Iroquois School District Awarded $625,000 Grant to Combat Substance Abuse Among Youth
Thompson, school leaders announce 5 years of federal funding through Drug Free Communities Support Program for school coalition
LAWRENCE PARK TOWNSHIP, Pa. – U.S. Representative Glenn ‘GT’ Thompson today joined leaders at the Iroquois School District to announce a five-year federal grant to combat and prevent substance abuse among youth through education and community engagement.
The Iroquois School District will receive $125,000 a year through the Drug-Free Communities (DFC) Support Program for five years. The total award for the duration of the program is $625,000. The grant will provide the Iroquois School District community coalition, #PYDONEFAMILY, funding to prevent youth substance use, including prescription drugs, marijuana, tobacco, and alcohol.
Rep. Thompson gathered with the following individuals to make the announcement: Iroquois School District Superintendent Shane Murray; Grant Program Director and school Psychologist Maria Modzelewski; and Coalition Team Member, John Comstock, Supervisor at Erie County Office of Drug and Alcohol Abuse.
Numerous other people gathered for the announcement including school district leaders, elected officials, community leaders, representatives from faith-based organizations, parents, teachers and students at the Iroquois Elementary School’s LGI Room.
The goal of the #PYDONEFAMILY (Positive Youth Development One Family) coalition is to involve and engage the communities of Lawrence Park and Wesleyville to prevent substance use among youth.
The coalition formed in 2014 and it meets monthly. #PYDONEFAMILY has 28 active members and 16 youth council members (students in grades 7 through 12) who volunteer their time to address substance use issues among students and through conversation, education, community partnerships, town hall meetings and an overall dialogue of how to facilitate change at a community-level in regard to youth substance use.
As the opioid epidemic ravages communities throughout the nation, the Iroquois School District coalition brings together citizens, stakeholders and community leaders to confront youth substance use head-on in an effort to reverse trends locally. Quantitative data confirmed the community’s concerns: The 2015 Pennsylvania Youth Survey (PAYS) data showed Iroquois School District students reported a higher 30-day-use for tobacco, marijuana and prescription drugs compared to Pennsylvania statewide data.
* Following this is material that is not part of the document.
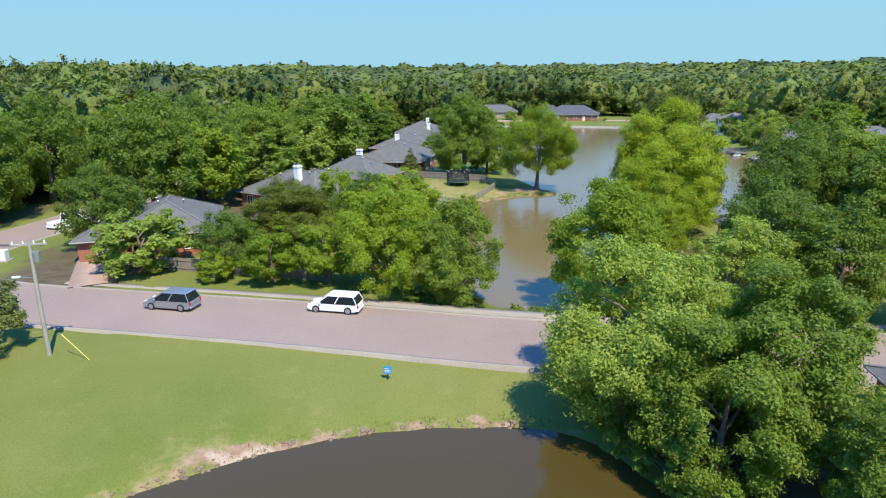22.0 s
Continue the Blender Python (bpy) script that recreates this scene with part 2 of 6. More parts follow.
def box(bm, x0, y0, z0, x1, y1, z1, bevel=0.0):
    vs = [bm.verts.new(p) for p in ((x0, y0, z0), (x1, y0, z0), (x1, y1, z0), (x0, y1, z0), (x0, y0, z1), (x1, y0, z1), (x1, y1, z1), (x0, y1, z1))]
    fs = [bm.faces.new([vs[i] for i in f]) for f in ((3, 2, 1, 0), (4, 5, 6, 7), (0, 1, 5, 4), (1, 2, 6, 5), (2, 3, 7, 6), (3, 0, 4, 7))]
    if bevel:
        bmesh.ops.bevel(bm, geom=list({e for f in fs for e in f.edges}), offset=bevel, segments=1, affect="EDGES")
    return bm


def boxes(*rows, bevel=0.0):
    bm = bmesh.new()
    for r in rows:
        box(bm, *r, bevel=bevel)
    return bm


def beam(bm, a, b, w, h):
    """A straight square member from a to b."""
    a, b = Vector(a), Vector(b)
    d = (b - a).normalized()
    s = d.cross(Vector((0, 0, 1)))
    s = s.normalized() if s.length > 1e-4 else Vector((1, 0, 0))
    u = s.cross(d)
    vs = [bm.verts.new(p + s * i * w / 2 + u * j * h / 2) for p in (a, b) for i, j in ((-1, -1), (1, -1), (1, 1), (-1, 1))]
    for f in ((3, 2, 1, 0), (4, 5, 6, 7), (0, 1, 5, 4), (1, 2, 6, 5), (2, 3, 7, 6), (3, 0, 4, 7)):
        bm.faces.new([vs[i] for i in f])
    return bm


def tubes(paths, seg=7):
    """Tapered tubes as arrays: each path is points and radii."""
    V, F, o = [], [], 0
    ang = np.linspace(0, 2 * np.pi, seg, endpoint=False)
    for pts, rad in paths:
        pts = np.asarray(pts, float)
        d = np.gradient(pts, axis=0); d /= np.linalg.norm(d, axis=1, keepdims=True) + 1e-9
        ref = np.where(np.abs(d[:, 2:3]) > 0.9, [[1.0, 0, 0]], [[0, 0, 1.0]])
        s = np.cross(d, ref); s /= np.linalg.norm(s, axis=1, keepdims=True) + 1e-9
        u = np.cross(s, d)
        r = np.asarray(rad, float)[:, None, None]
        V.append((pts[:, None] + r * (np.cos(ang)[None, :, None] * s[:, None] + np.sin(ang)[None, :, None] * u[:, None])).reshape(-1, 3))
        for i in range(len(pts) - 1):
            for j in range(seg):
                k = (j + 1) % seg
                F.append((o + i * seg + j, o + i * seg + k, o + (i + 1) * seg + k, o + (i + 1) * seg + j))
        o += len(pts) * seg
    return np.concatenate(V), np.array(F)


def leaves(c, nrm, size, rng, slim=0.55):
    """Pointed leaf sprays with centres, facings and sizes: vertices and faces."""
    n = len(c)
    nrm = nrm / (np.linalg.norm(nrm, axis=1, keepdims=True) + 1e-9)
    t = np.cross(nrm, rng.normal(size=(n, 3))); t /= np.linalg.norm(t, axis=1, keepdims=True) + 1e-9
    b = np.cross(nrm, t)
    s = np.asarray(size)[:, None]
    fold = nrm * s * 0.18
    v = np.stack([c - t * s * 0.75 - b * s * slim - fold, c - t * s * 0.55 + b * s * slim + fold, c + t * s * 1.15 - fold], 1).reshape(-1, 3)
    return v, np.arange(3 * n).reshape(-1, 3)

# ---- the lie of the land ----
def smooth_line(pts, closed=True, rounds=2):
    p = np.array(pts, float)
    for _ in range(rounds):
        q = np.roll(p, -1, 0) if closed else p[1:]
        a = p if closed else p[:-1]
        r = np.stack([0.75 * a + 0.25 * q, 0.25 * a + 0.75 * q], 1).reshape(-1, 2)
        p = r if closed else np.concatenate([p[:1], r, p[-1:]])
    return p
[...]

Rep. Thompson said, “No one can tackle substance abuse problems alone, and it takes a community to work together through a broad-based coalition like #PYDONEFAMILY to combat this crisis. It is encouraging to see the coalition bring people together in a unified front against substance abuse. I am incredibly proud of the Iroquois School District for facilitating this coalition and Superintendent Murray and those involved in this effort to ensure our most precious resource, young people, continue to have bright futures ahead.”
Superintendent Murray said, “The communities of Wesleyville and Lawrence Park have faced many economic challenges over the last few years as GE has continued to downsize it’s local foot print. Our families have been hit hard. Alcohol and Drug use issues have crept into the lives of our School District’s children. This grant will allow us to strengthen our #PYDONEFAMILY coalition efforts and help build the protective factors in our community needed to raise well educated, healthy, and productive young men and women.”
Grant Director and school Psychologist Modzelewski said, “Iroquois School District, in partnership with key community leaders, is committed to strengthening their community and promoting environmental change to reduce youth substance abuse. Too many lives are impacted by drug abuse: children are displaced, homes are broken, lives are lost. The Drug Free Communities Grant will provide great opportunity for a small community to make a big difference."
ABOUT THE GRANT
This year, 719 Drug-Free Communities (DFC) Support Program grants were awarded totaling $89 million. This represents the largest-ever number of DFC grantees in a single year since the program’s founding.
The DFC Program was created by the Drug-Free Communities Act of 1997, is the nation’s leading effort to mobilize communities to prevent youth substance use. Directed by the White House Office of National Drug Control Policy (ONDCP), in partnership with the Substance Abuse and Mental Health Services Administration (SAMHSA), the DFC Program provides grants to community coalitions to strengthen the infrastructure among local partners to create and sustain a reduction in local youth substance use.
Prescription drug abuse prevention is one of the core measures of effectiveness for local DFC coalitions, and coalitions nationwide have led innovative opioid prevention initiatives. DFC’s 2016 National Evaluation End-of-Year Report found that at least 97% of middle school and 93% of high school youth report that they have not illicitly used prescription drugs in the past 30-days in DFC communities.